Analysts Say Bitcoin Top Not In at $126K — Bull Cycle May Still Have More Fuel Left
Analysts say Bitcoin’s top is not in at $126K, citing on-chain metrics, institutional inflows, and historical patterns suggesting further upside potential in the ongoing bull cycle.
Bitcoin’s rally might not be over just yet.
According to NewsBTC, prominent crypto analysts are challenging the notion that Bitcoin has already reached its peak after briefly touching $126,000, arguing that on-chain data and market momentum point to further upside potential in the ongoing 2026 bull cycle.
While some traders expected a pullback after such a strong run, new market signals suggest that the top may still be months away — and that Bitcoin could surprise even seasoned investors.
Key Indicators Point to Extended Bull Momentum
On-chain data reveals that long-term holders remain in accumulation mode, and exchange outflows continue to outpace inflows — both signs that whales are holding, not selling.
In addition, realized profits and funding rates remain moderate, indicating the market has yet to enter the euphoria phase that usually defines cycle tops.
“$126K doesn’t show the characteristics of a final top — metrics like dormancy, SOPR, and coin days destroyed suggest there’s still gas left in the tank,” one analyst noted.
Historical Patterns Support the Outlook
Historically, Bitcoin bull markets end only after clear distribution behavior and overheated leverage levels — conditions not yet present in current data.
Analysts compare the 2026 cycle to previous peaks in 2017 and 2021, suggesting a possible delayed blow-off phase that could push Bitcoin toward new highs before a major correction.
Some models now point to targets between $150,000 and $180,000, depending on institutional inflows and macroeconomic stability.
Institutional Flows Continue to Drive Market
Institutional investors remain active in spot Bitcoin ETFs, with strong inflows over the last two months.
Morgan Stanley, BlackRock, and Fidelity have all reported significant exposure increases through their crypto-related investment vehicles.
This institutional accumulation, combined with limited new supply post-halving, could sustain upward price pressure well into the second quarter of 2026.

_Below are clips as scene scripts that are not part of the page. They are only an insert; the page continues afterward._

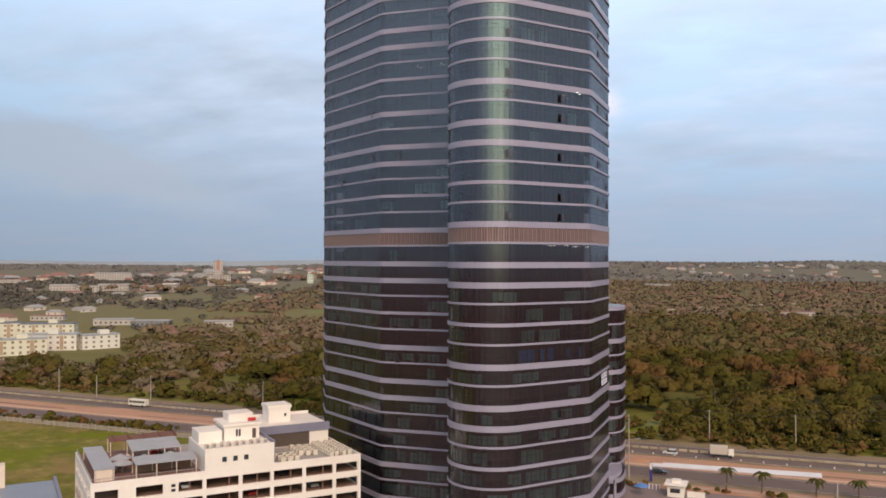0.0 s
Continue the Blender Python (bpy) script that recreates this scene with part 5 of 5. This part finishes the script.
# stair gables and balconies of the white row
for k, off in enumerate((-11.0, 0.0, 11.0)):
    c, sn = math.cos(radians(66)), math.sin(radians(66))
    gable = thing("stair_block", "white gabled stair block of the apartment row", "stair head")
    part("wall", Shape().prism(oblong(-583 + c * off + sn * 5.2, 172 + sn * off - c * 5.2, 4.6, 1.6, 66), 0, 11.4 if k == 1 else 10.6), WHITE, gable)
    windows_on(gable, oblong(-583 + c * off + sn * 5.2, 172 + sn * off - c * 5.2, 4.6, 1.6, 66)[0], oblong(-583 + c * off + sn * 5.2, 172 + sn * off - c * 5.2, 4.6, 1.6, 66)[1], 1.2, 3, 3.1, 1, 2.0, 1.6)
ROSE = surface("rose_wall", (0.42, 0.24, 0.21), 0.8)
for owner, x, y, z0, z1, turn in ((tower_a, -911, 1262, 40, 56.4, 35), (tower_b, -484, 1014, 42, 53.6, 25)):
    c, sn = math.cos(radians(turn)), math.sin(radians(turn))
    part("red_panel", Shape().prism(oblong(x + sn * 7.0, y - c * 7.0, 6.0, 1.2, turn), z0, z1 + 0.8), ROSE, owner, "red middle strip")
LAWN = surface("bright_lawn", (0.125, 0.155, 0.04), 0.95, 0, 0.2, 0.1, other=(0.165, 0.155, 0.055))
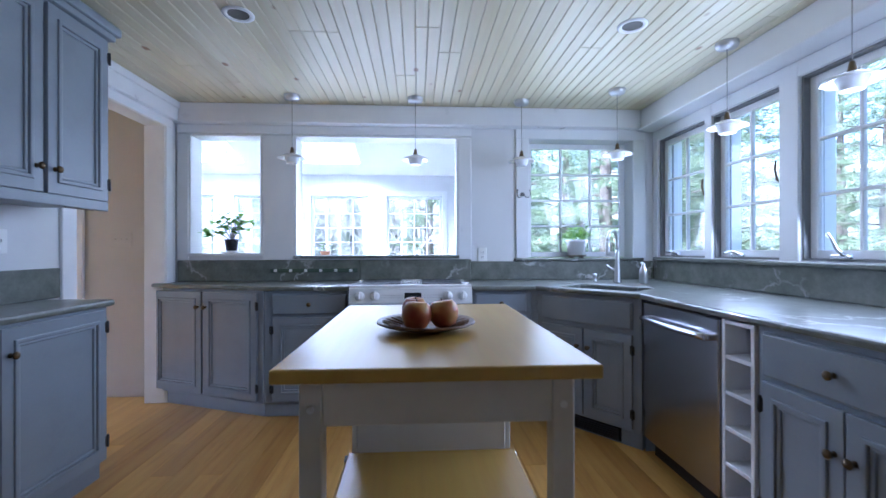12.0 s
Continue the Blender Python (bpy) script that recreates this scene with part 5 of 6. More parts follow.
# ---- range ----
def kitchen_range():
    W = 0.872
    r = thing("kitchen_range", pose(6.52, 2.092, 0, 0, 0, -90), "white slide-in electric range with glass cooktop", "range")
    white = paint("white_enamel", (0.8, 0.8, 0.81), 0.2, 0.02, 5.0, 0.01, 0.0, 0.3)
    part("body", one((0.012, W - 0.012, 0.03, 0.6, 0.06, 0.925), bev=0.004), white, r)
    bm = bmesh.new()
    box(bm, (-0.004, 0.02, 0.925), (W + 0.004, 0.61, 0.962), 0.01, seg=2)
    part("cooktop_frame", bm, white, r)
    for x0, x1 in ((0.055, 0.355), (0.515, 0.815)):
        p = part("cooktop_glass", one((x0, x1, 0.08, 0.56, 0.961, 0.9655), bev=0.002), BLACK, r, "black glass cooktop half")
        for y in (0.2, 0.44):
            bm = bmesh.new()
            lathe(bm, [(0.085, 0.9655), (0.085, 0.9662), (0.08, 0.9662), (0.08, 0.9655)], 24, Matrix.Translation(((x0 + x1) / 2, y, 0)), False)
            part("burner_ring", bm, IRON, p)
    bm = bmesh.new()
    for k in range(9):
        box(bm, (0.375 + 0.0135 * k, 0.14, 0.962), (0.3815 + 0.0135 * k, 0.5, 0.971), 0.002)
    for y in (0.14, 0.23, 0.32, 0.41, 0.49):
        box(bm, (0.372, y, 0.962), (0.492, y + 0.008, 0.969))
    part("vent_grille", bm, white, r, "white downdraft vent grille")
    part("vent_well", one((0.37, 0.494, 0.13, 0.51, 0.9605, 0.9632)), SOOT, r)
    # sloped control panel
    bm = bmesh.new()
    t = bmesh.new()
    prof = [(0.03, 0.828), (-0.012, 0.828), (-0.016, 0.84), (0.012, 0.935), (0.03, 0.95)]
    a = [t.verts.new((-0.002, y, z)) for y, z in prof]
    b = [t.verts.new((W + 0.002, y, z)) for y, z in prof]
    for i in range(len(prof)):
        j = (i + 1) % len(prof)
        t.faces.new((a[i], a[j], b[j], b[i]))
    t.faces.new(a)
    t.faces.new(b[::-1])
    bmesh.ops.recalc_face_normals(t, faces=t.faces[:])
    join(bm, t)
    part("control_panel", bm, white, r)
    tilt = Matrix.Rotation(radians(-16), 4, "X")
    for x in (0.075, 0.18, 0.7, 0.805):
        bm = bmesh.new()
        lathe(bm, [(0.036, 0.0), (0.036, 0.003), (0.03, 0.005), (0.026, 0.026), (0.023, 0.03), (0.002, 0.031)], 22, RX90)
        box(bm, (-0.005, -0.037, -0.024), (0.005, -0.026, 0.024), 0.003)
        part("burner_knob", bm, white, r, "white burner knob", Matrix.Translation((x, -0.003, 0.884)) @ tilt)
    part("display", one((-0.06, 0.06, -0.003, 0.002, -0.022, 0.022), bev=0.002), BLACK, r, "black clock display", Matrix.Translation((0.45, -0.003, 0.886)) @ tilt)
    bm = bmesh.new()
    for i in range(8):
        for j in range(2):
            box(bm, (0.06 + 0.02 * i, -0.0015, -0.014 + 0.018 * j), (0.07 + 0.02 * i, 0.0, -0.01 + 0.018 * j))
            box(bm, (-0.22 + 0.02 * i, -0.0015, -0.014 + 0.018 * j), (-0.21 + 0.02 * i, 0.0, -0.01 + 0.018 * j))
    part("key_marks", bm, paint("grey_print", (0.45, 0.45, 0.47), 0.5), r, "", Matrix.Translation((0.45, -0.0035, 0.884)) @ tilt)
    # oven door
    bm = bmesh.new()
    plate(bm, rect(0.004, W - 0.004, 0.22, 0.812), -0.03, 0.028, 0.008, [rect(0.155, 0.715, 0.36, 0.66)])
    d = part("oven_door", bm, white, r)
    bm = bmesh.new()
    k = 8
    pts = [(0.15, 0.35), (0.435, 0.342), (0.72, 0.35), (0.727, 0.37), (0.73, 0.51), (0.722, 0.662), (0.435, 0.672), (0.148, 0.662), (0.14, 0.51), (0.143, 0.37)]
    plate(bm, pts, -0.0335, -0.02, 0.003)
    part("oven_glass", bm, paint("dark_oven_glass", (0.16, 0.19, 0.16), 0.07, 0.02, 3.0, 0.0, 0.8, 0.3, 30.0, 0.02), d, "dark reflective oven window")
    bm = bmesh.new()
    k = 16
    prof = [(0.0 + W * i / k, -0.06 - 0.02 * math.sin(math.pi * i / k), 0.785 - 0.03 * max(0.0, math.sin(math.pi * (i / k - 0.18) / 0.64)) if 0.18 < i / k < 0.82 else 0.785) for i in range(k + 1)]
    tube(bm, prof, 0.017, 10)
    for x in (0.03, W - 0.03):
        box(bm, (x - 0.025, -0.06, 0.772), (x + 0.025, -0.028, 0.8), 0.008)
    part("oven_handle", bm, white, d, "white bowed oven handle")
    part("door_gap", one((0.004, W - 0.004, 0.0, 0.03, 0.813, 0.827)), SOOT, r)
    bm = bmesh.new()
    plate(bm, rect(0.006, W - 0.006, 0.07, 0.208), -0.025, 0.028, 0.008)
    part("warming_drawer", bm, white, r)
    part("plinth", one((0.03, W - 0.03, 0.05, 0.58, 0.0, 0.065)), BLACK, r)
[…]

“The difference this time is the depth of institutional liquidity,” said a Coinccino market strategist. “We’re in a structural bull phase — not just a speculative wave.”
But Volatility Remains
While optimism is rising, analysts caution that short-term volatility could persist, especially as macroeconomic indicators — including U.S. inflation and bond yields — influence risk assets.
If Bitcoin fails to maintain support around $118,000–$120,000, a short-term correction could occur before the next leg up.
Still, market sentiment overall remains strongly bullish, supported by high ETF demand and increasing long-term holder conviction.
Outlook: Bitcoin’s True Peak May Still Be Ahead
Despite skepticism from some traders, current data supports the case that Bitcoin hasn’t hit its final top yet.
With institutional accumulation strong and retail euphoria still subdued, the market may be entering a mid-cycle acceleration phase — one that could redefine expectations for the 2026 bull run.
In short: the Bitcoin rally might just be catching its second wind.